## Provided data:
--*--

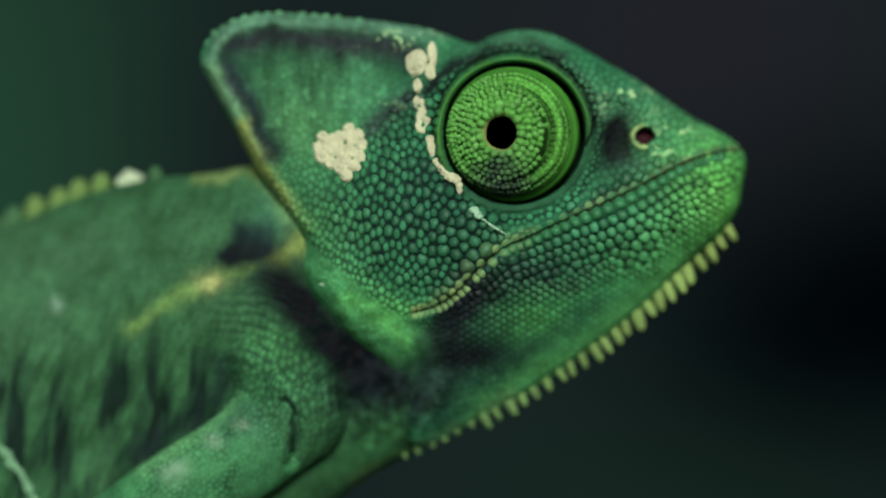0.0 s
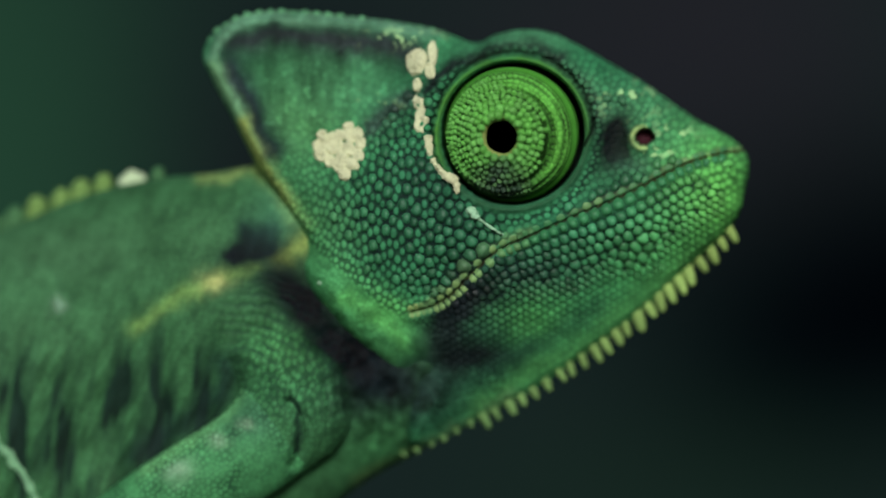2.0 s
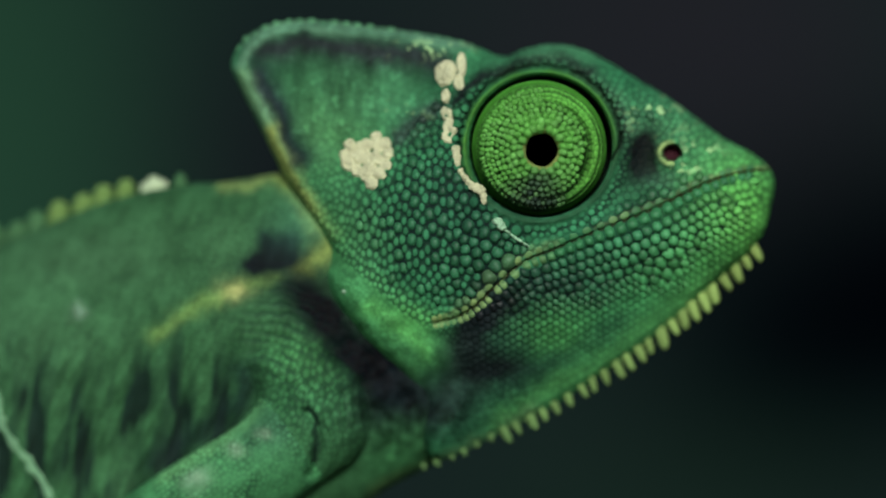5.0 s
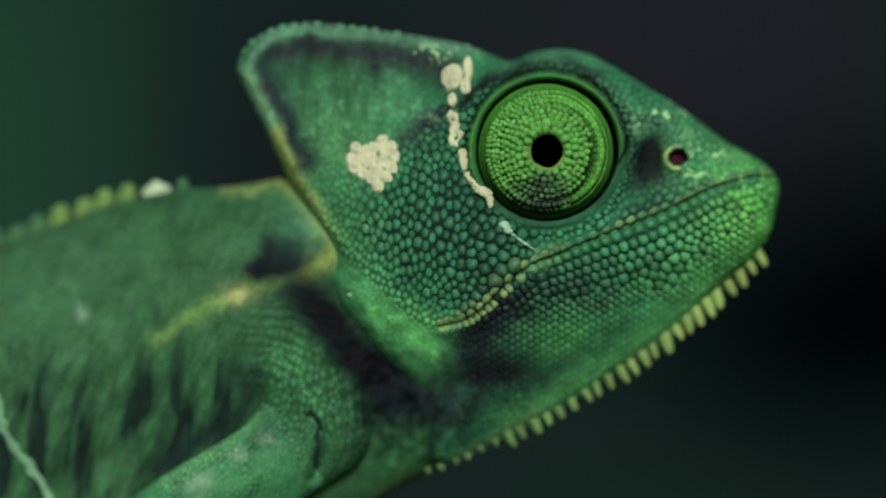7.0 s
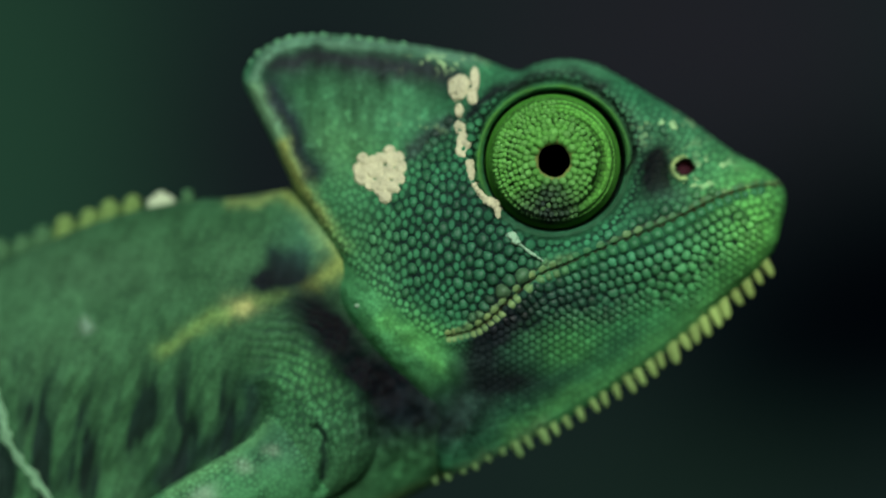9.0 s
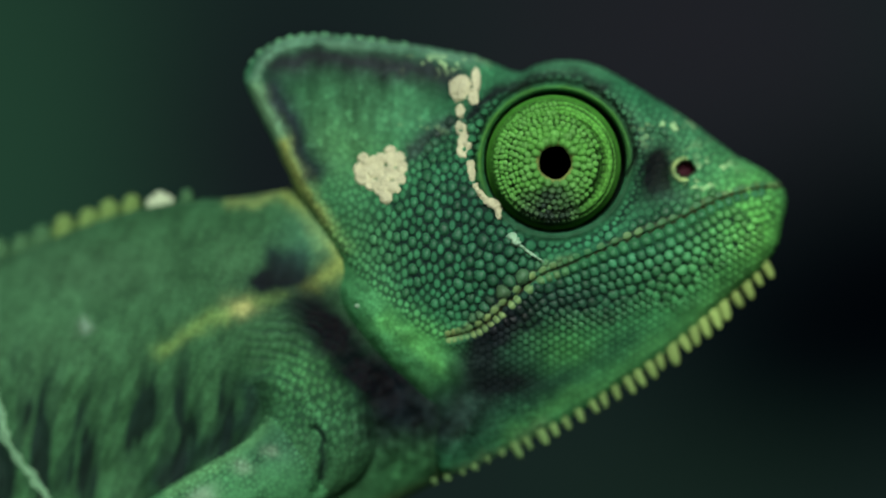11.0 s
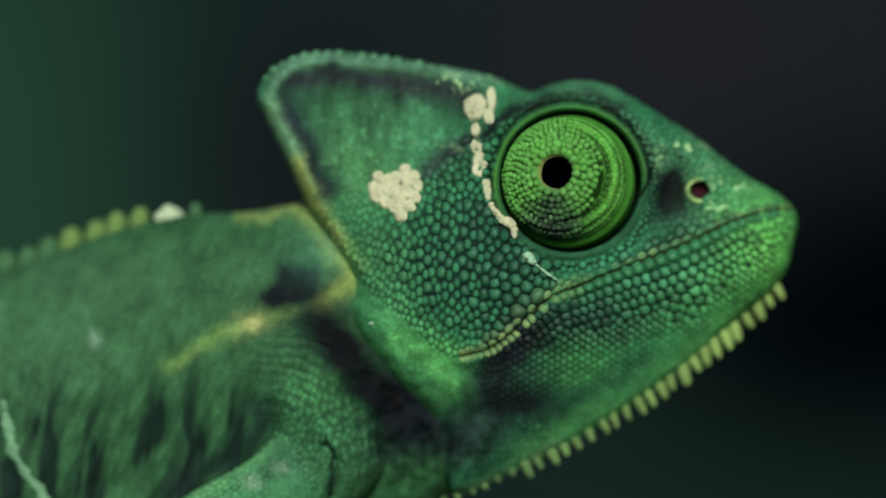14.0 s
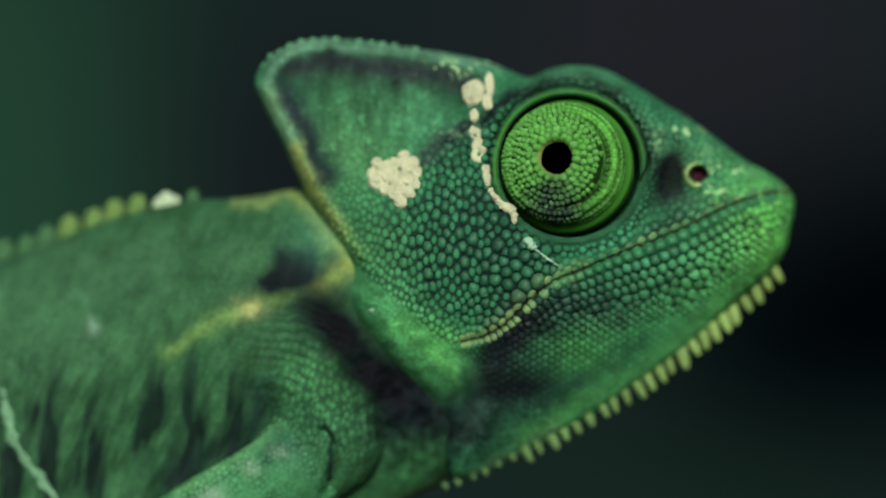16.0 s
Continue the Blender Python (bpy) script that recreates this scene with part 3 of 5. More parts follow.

--*--

## Your goal:
Transcribe the full listing above exactly as it stands, minus the pictures.

## Result for this exercise:
0.0 s
2.0 s
5.0 s
7.0 s
9.0 s
11.0 s
14.0 s
16.0 s
Continue the Blender Python (bpy) script that recreates this scene with part 3 of 5. More parts follow.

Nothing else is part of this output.